**WRITTEN INSTRUCTION**. Retype the whole listing verbatim and keep the pictures out of it.

**GIVEN INFORMATION**.
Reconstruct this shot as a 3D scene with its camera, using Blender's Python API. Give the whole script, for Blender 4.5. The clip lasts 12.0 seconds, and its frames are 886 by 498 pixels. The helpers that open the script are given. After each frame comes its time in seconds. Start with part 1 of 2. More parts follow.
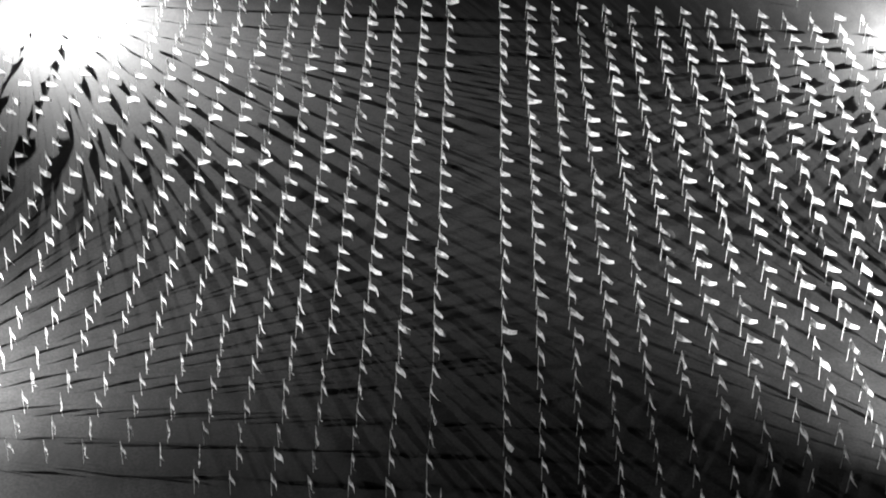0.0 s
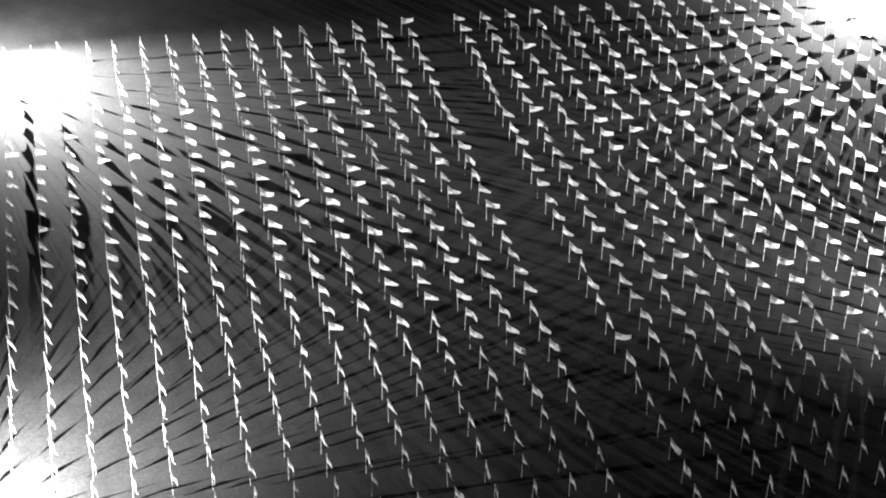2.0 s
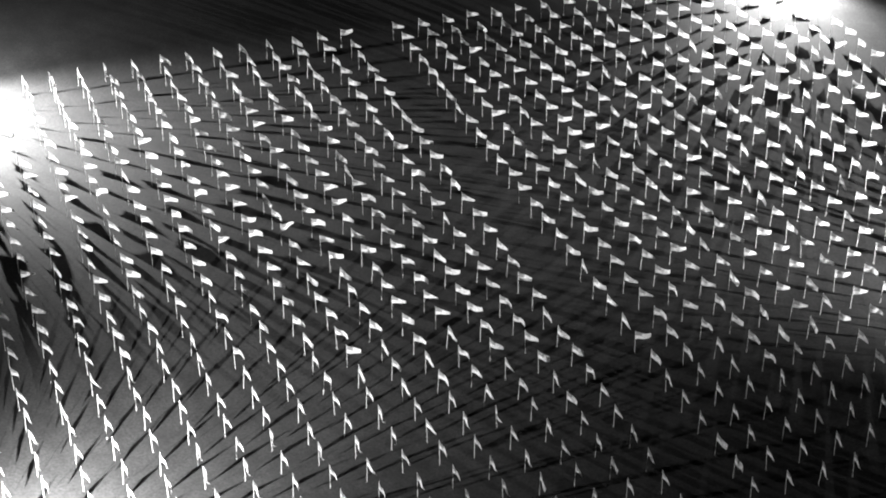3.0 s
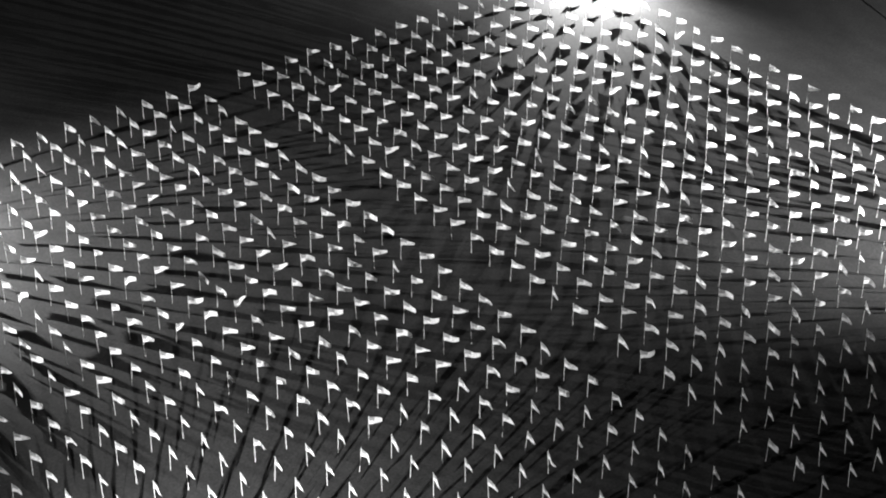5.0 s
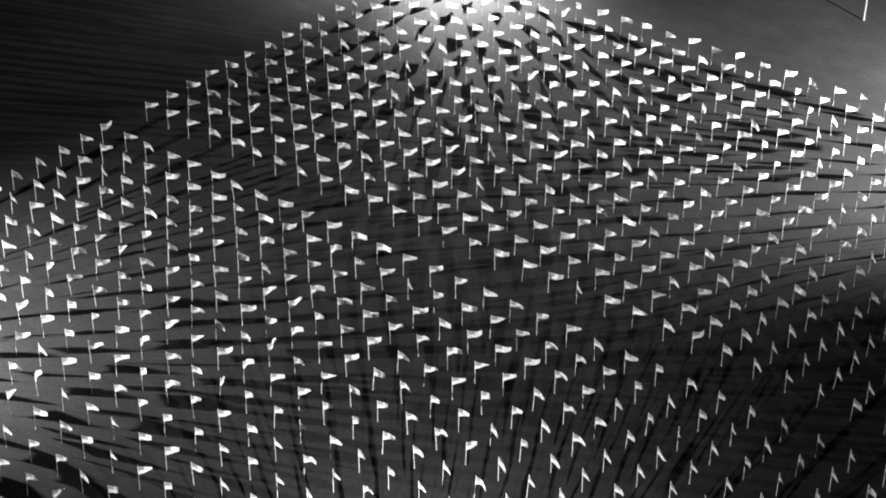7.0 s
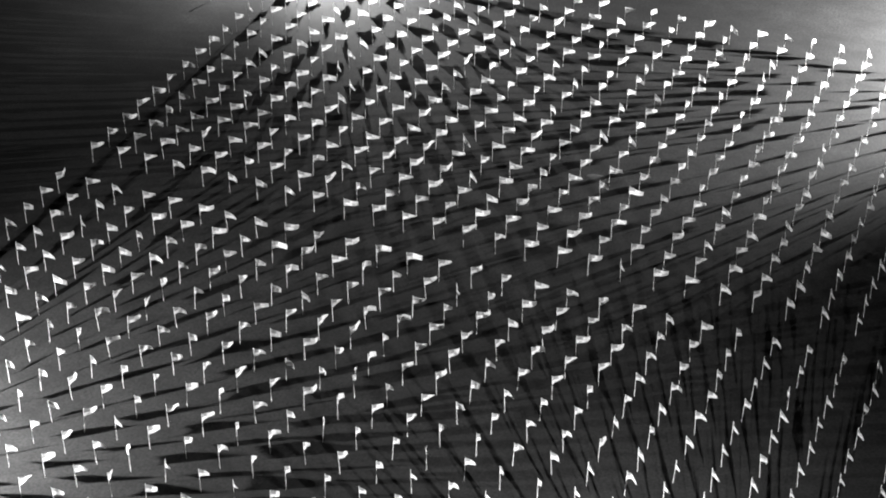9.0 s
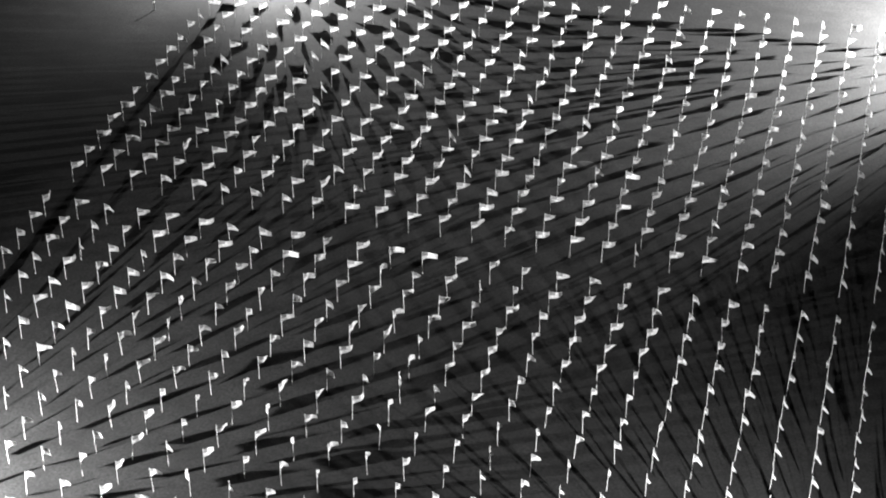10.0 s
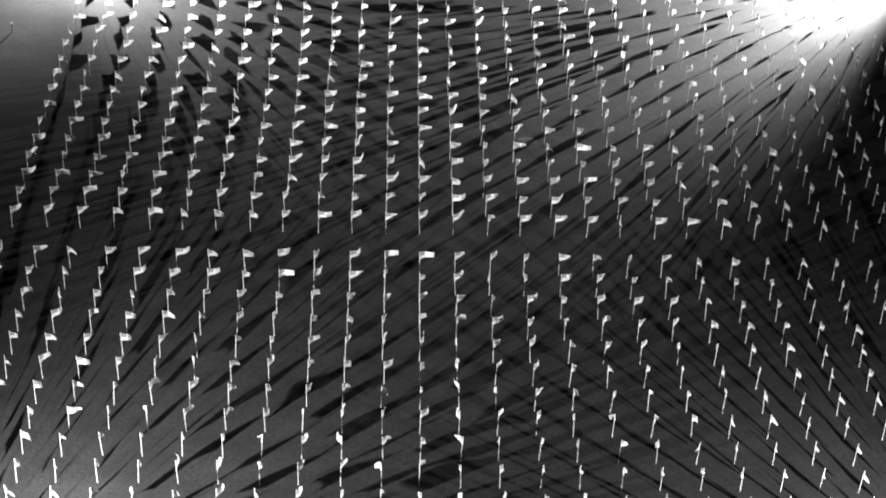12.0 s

**ANSWER IN FULL**.
Reconstruct this shot as a 3D scene with its camera, using Blender's Python API. Give the whole script, for Blender 4.5. The clip lasts 12.0 seconds, and its frames are 886 by 498 pixels. The helpers that open the script are given. After each frame comes its time in seconds. Start with part 1 of 2. More parts follow.
0.0 s
2.0 s
3.0 s
5.0 s
7.0 s
9.0 s
10.0 s
12.0 s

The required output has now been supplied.